Schon bald wuchs eine starke Konkur­renz heran. Manfred von Ardenne und Sieg­fried Loewe entwi­ckel­ten die Tech­no­lo­gie der Braun­sche Röhre, die Bilder wurden nun elek­tro­nisch abge­tas­tet und umge­wan­delt. Schon ein Jahr nach Nipkows großem Erfolg kam bei den Olym­pi­schen Spie­len 1936 die neue Tech­no­lo­gie zum Einsatz. Zwar waren die Kame­ras noch so groß wie zwei Kühl­schränke, doch sie waren eine tech­ni­sche Sensa­tion. Paul Nipkows Erfin­dung war nur ein Wegbe­rei­ter für die rasche Weiter­ent­wick­lung des Fern­se­hens. Dass die Nazis ihn feier­ten, gleich­zei­tig aber die elek­tro­ni­sche Tech­no­lo­gie seiner Konkur­ren­ten nutz­ten, lag an Sieg­fried Loewes jüdi­scher Herkunft. Paul Nipkow dage­gen erhielt nach seinem Tod 1940 sogar ein Staats­be­gräb­nis.

Über­haupt nutze die NS-Regie­rung die Tech­nik natür­lich für sich. Aller­dings hatte sie nicht nur die Unter­hal­tung und Propa­ganda im Sinn, sondern sie wollte sie mili­tä­risch nutzen: Mit klei­nen Kame­ras wurden im Krieg z.B. die V2-Rake­ten ins Ziel gelenkt. So ist es auch zu erklä­ren, dass nicht nur das Propa­gan­da­mi­nis­te­rium, sondern gleich­zei­tig das Minis­te­rium für Luft­fahrt von Hermann Göring für die ersten Fern­seh­sen­der zustän­dig waren.

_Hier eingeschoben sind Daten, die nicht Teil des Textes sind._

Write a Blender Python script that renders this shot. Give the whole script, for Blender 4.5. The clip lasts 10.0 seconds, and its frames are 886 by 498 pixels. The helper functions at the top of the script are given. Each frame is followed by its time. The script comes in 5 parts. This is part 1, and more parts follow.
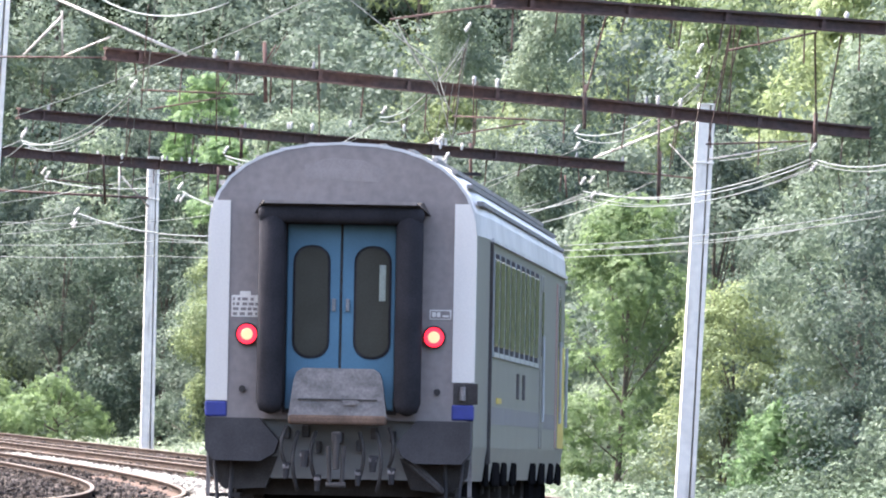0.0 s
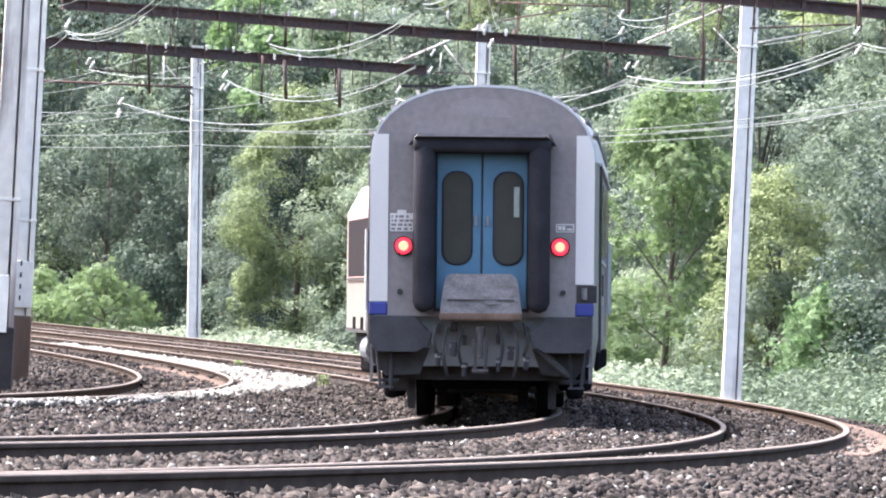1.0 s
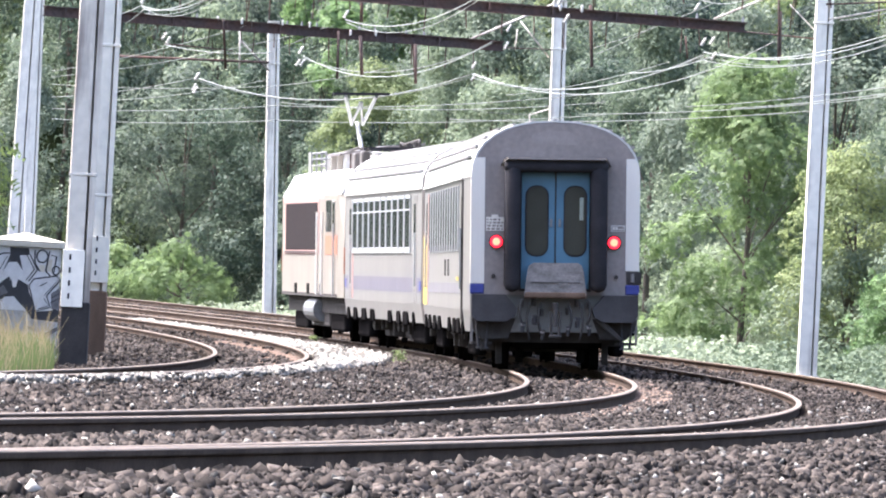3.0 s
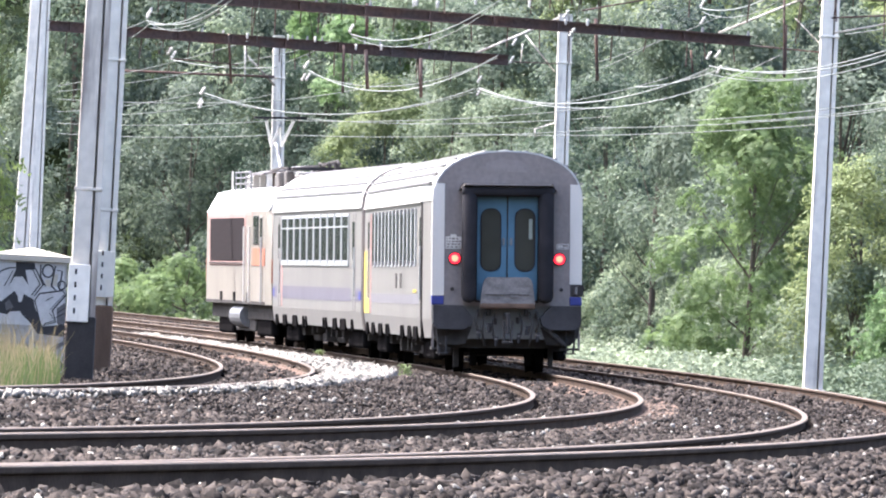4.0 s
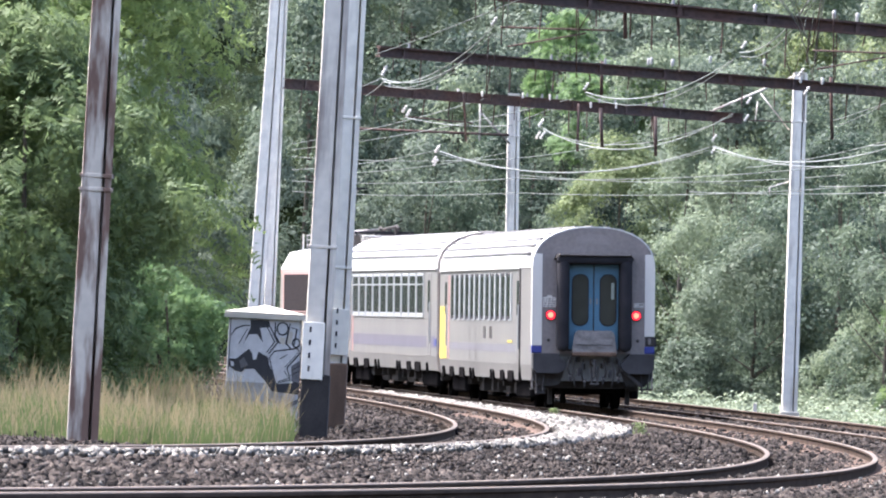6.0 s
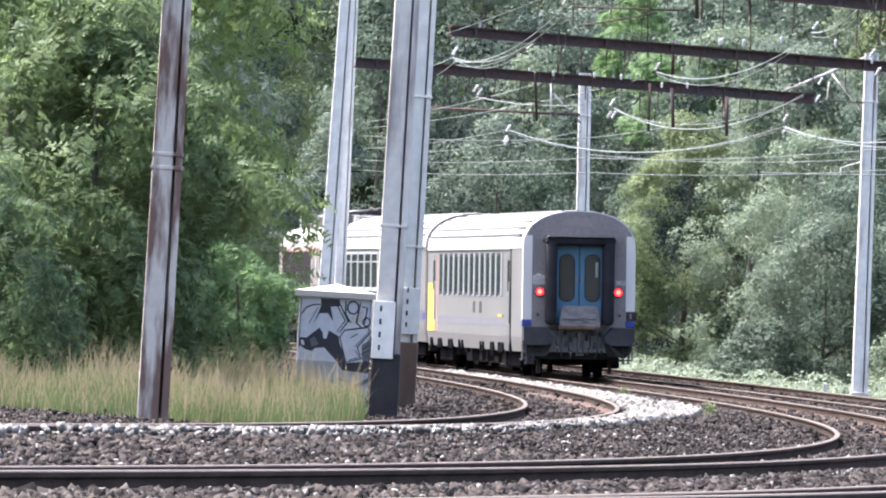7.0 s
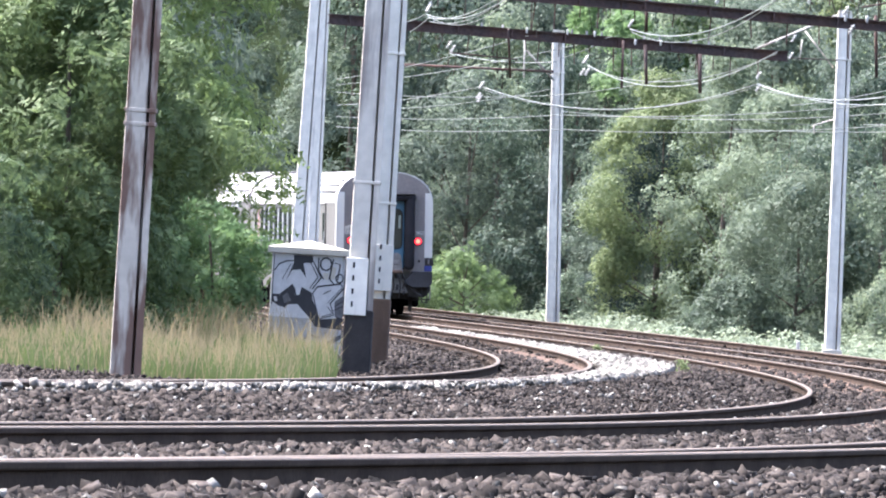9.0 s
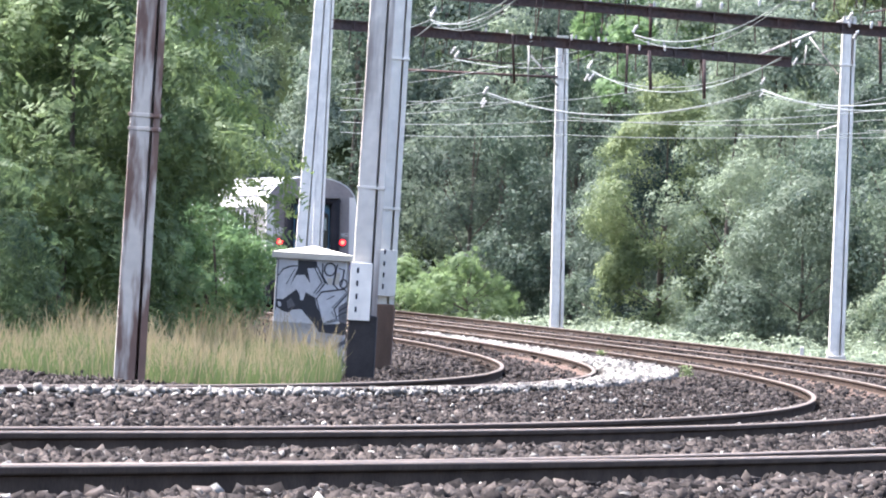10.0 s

Während des Kriegs wurden die öffent­li­chen Auffüh­run­gen nicht mehr weiter geför­dert. Die Post betrieb zwar auch weiter­hin etwa 50 Fern­seh­stu­ben, doch Joseph Goeb­bels setzte mehr auf den Rund­funk und die Wochen­schauen, weil sie zu diesem Zeit­punkt viel mehr Menschen errei­chen konn­ten.

Mit dem Ende des NS-Staats wurde der Fern­seh­be­trieb von den Alli­ier­ten verbo­ten, erst 1947 durfte die Post wieder Tests durch­füh­ren. Doch es dauerte noch bis zum Herbst 1950, dass der erste Sende­be­trieb aufge­nom­men werden konnte. Zuerst in Hamburg mit dem NWDR, ab 1951 auch wieder in Berlin. Vier Jahre später erst konnte das Fern­se­hen bundes­weit empfan­gen werden.

Mit der Erfin­dung von Paul Nipkow hatte das TV längst nichts mehr zu tun, sein Name war auch lange in Verges­sen­heit gera­ten. Doch mitt­ler­weile erin­nert man sich wieder an denje­ni­gen, der das Prin­zip der Bild­ab­tas­tung und Umwand­lung in Einzel­punk­ten erfun­den hat. Und der das erste Fern­se­hen der Welt reali­siert hat.